Nem tudo está perdido, porém. A evolução não para e a revolução – já estamos aprendendo – virá pelo investimento em CT&I. Fazendas do Centro-Oeste estão replicando a nanotecnologia desenvolvida pela Embrapa Instrumentação de São Carlos e o IAC, Instituto Agronômico de Campinas, para produção de clones demandados não apenas pelos agricultores da região e do Sudeste, como também atendendo encomendas diretamente dos fabricantes de artefatos de borracha, pneus, luvas, preservativos, peças e partes da indústria de duas e quatro rodas. Curiosamente, segundo, Maria Alice Martins, responsável pelo laboratório de Nanotecnologia da Embrapa São Carlos, os melhores clones do ponto de vista de sua adaptabilidade provém da Amazônia, do Vale do Juruá, vizinho do Vale do Javari.

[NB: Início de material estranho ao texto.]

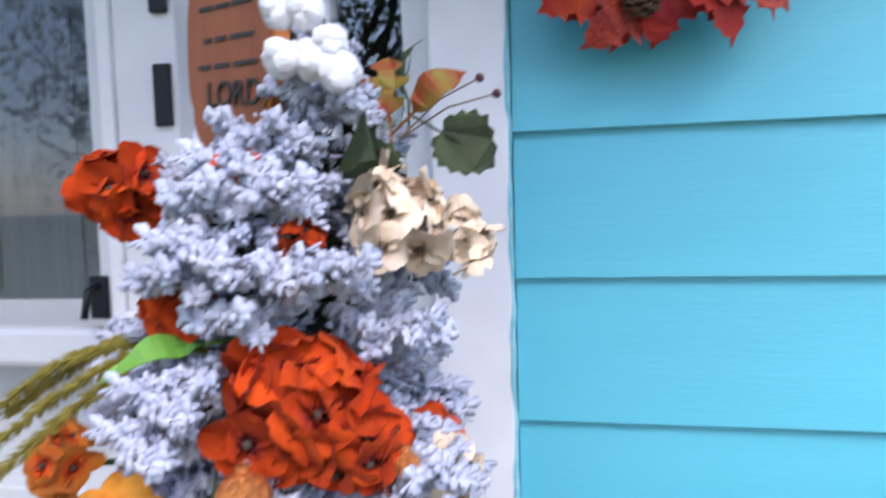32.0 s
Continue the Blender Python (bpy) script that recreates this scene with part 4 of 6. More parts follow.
def frosted_twig(name, size, mats, gap=0.0013, fat=0.0060, long=0.0095, subs=9):
    """A rising juniper-like spray, crusted with short icy stubs."""
    chunks, fs, fw, ds, dw = [], [], [], [], []
    mid = np.array([0.55 * size, 0, 0.10 * size])
    end = np.array([size, 0, 0.34 * size])
    twigs = [((0, 0, 0), tuple(mid)), (tuple(mid), tuple(end))]
    for k in range(subs):
        at = rng.uniform(0.28, 0.97)
        o = mid * at / 0.55 if at < 0.55 else mid + (end - mid) * (at - 0.55) / 0.45
        ang = radians(rng.uniform(20, 75)) * (-1) ** k
        ln = size * rng.uniform(0.14, 0.34)
        e = o + ln * np.array([math.cos(ang), math.sin(ang), rng.uniform(-0.2, 0.8)])
        twigs.append((tuple(o), tuple(e)))
    for n, (a, b) in enumerate(twigs):
        v, f = tube_data([a, b], [0.0022, 0.0012], 4)
        chunks.append((v, f, 2))
        s, w = twig_needles(a, b, gap, long, 1.5)
        for p, q in zip(s, w):
            (fs if rng.random() < 0.88 else ds).append(p)
            (fw if len(fs) > len(fw) else dw).append(q)
    for st, wy, k, wd, ln in ((fs, fw, 0, fat, long), (ds, dw, 1, 0.0017, long * 1.4)):
        n = len(st)
        v, f = sprigs(st, wy, ln * rng.uniform(0.5, 1.2, n), wd * rng.uniform(0.6, 1.4, n), name, None)
        chunks.append((v, f, k))
    return join_data(name, chunks, [M[m] for m in mats])


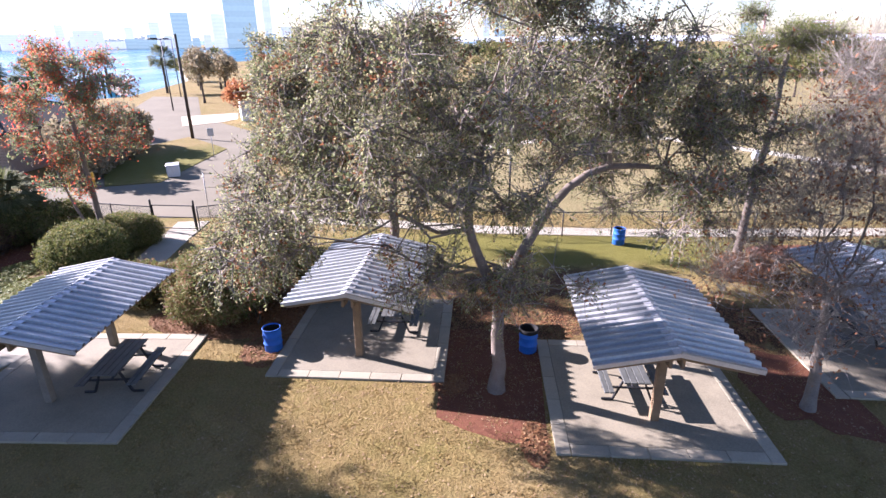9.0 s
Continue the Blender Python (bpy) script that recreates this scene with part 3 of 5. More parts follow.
sheet("mulch_ring", [(11.0, 3.2), (8.6, 3.25), (7.7, 3.2), (6.62, 3.15), (6.2, 2.4), (5.85, 1.4), (5.8, 0.42), (7.5, 0.4), (10.7, 0.38), (11.3, 1.6)], 0.008, "mulch", "red mulch round the oak trunk", "mulch")
sheet("mulch_patch", blob_outline(8.6, -6.5, 2.0, 1.2, seed=6, wob=0.35), 0.008, "mulch", "red mulch under the bare tree", "mulch")


# ---- picnic shelters ----
def corrugated(length, run, drop, period=0.2824, amp=0.07):
    """A corrugated sheet: length along the ridge, falling from z=0 at the ridge to -drop."""
    xs = [(-length / 2 + (k + o) * period, h) for k in range(round(length / period)) for o, h in ((0.0, 0.0), (0.58, 0.0), (0.64, amp), (0.90, amp))]
    xs.append((length / 2, 0.0))
    n = len(xs) - 1
    verts, faces = [], []
    for x, h in xs:
        for y, z in ((0, 0), (run, -drop)):
            verts.append((x, y, z + h))
            verts.append((x, y, z + h - 0.012))
    for i in range(n):
        a, b = 4 * i, 4 * i + 4
        faces += [(a, b, b + 2, a + 2), (a + 1, a + 3, b + 3, b + 1), (a + 2, b + 2, b + 3, a + 3)]
    return raw_mesh("roof_sheet", verts, faces)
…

E agora façamos algumas contas: entre os anos de 1985 e 2020, houve uma perda líquida de vegetação no bioma Amazônico – balanço entre perda por desmatamento e ganho com regeneração – de 44,5 milhões de hectares, extensão equivalente a cerca de nove vezes a área do Estado do Rio de Janeiro. Os dados foram compilados pelo MapBiomas em parceria com o Observatório do Clima. O Brasil prometeu no Acordo do Clima reflorestar 12 milhões de hectares até 2030. E se o país resolvesse pagar 50% dessa dívida no cultivo de seringueiras, seríamos, novamente, o maior exportador deste insumo e de saúde climática da Terra, gerando empregos e riqueza socioambiental para salvar a floresta e proteger nossa gente.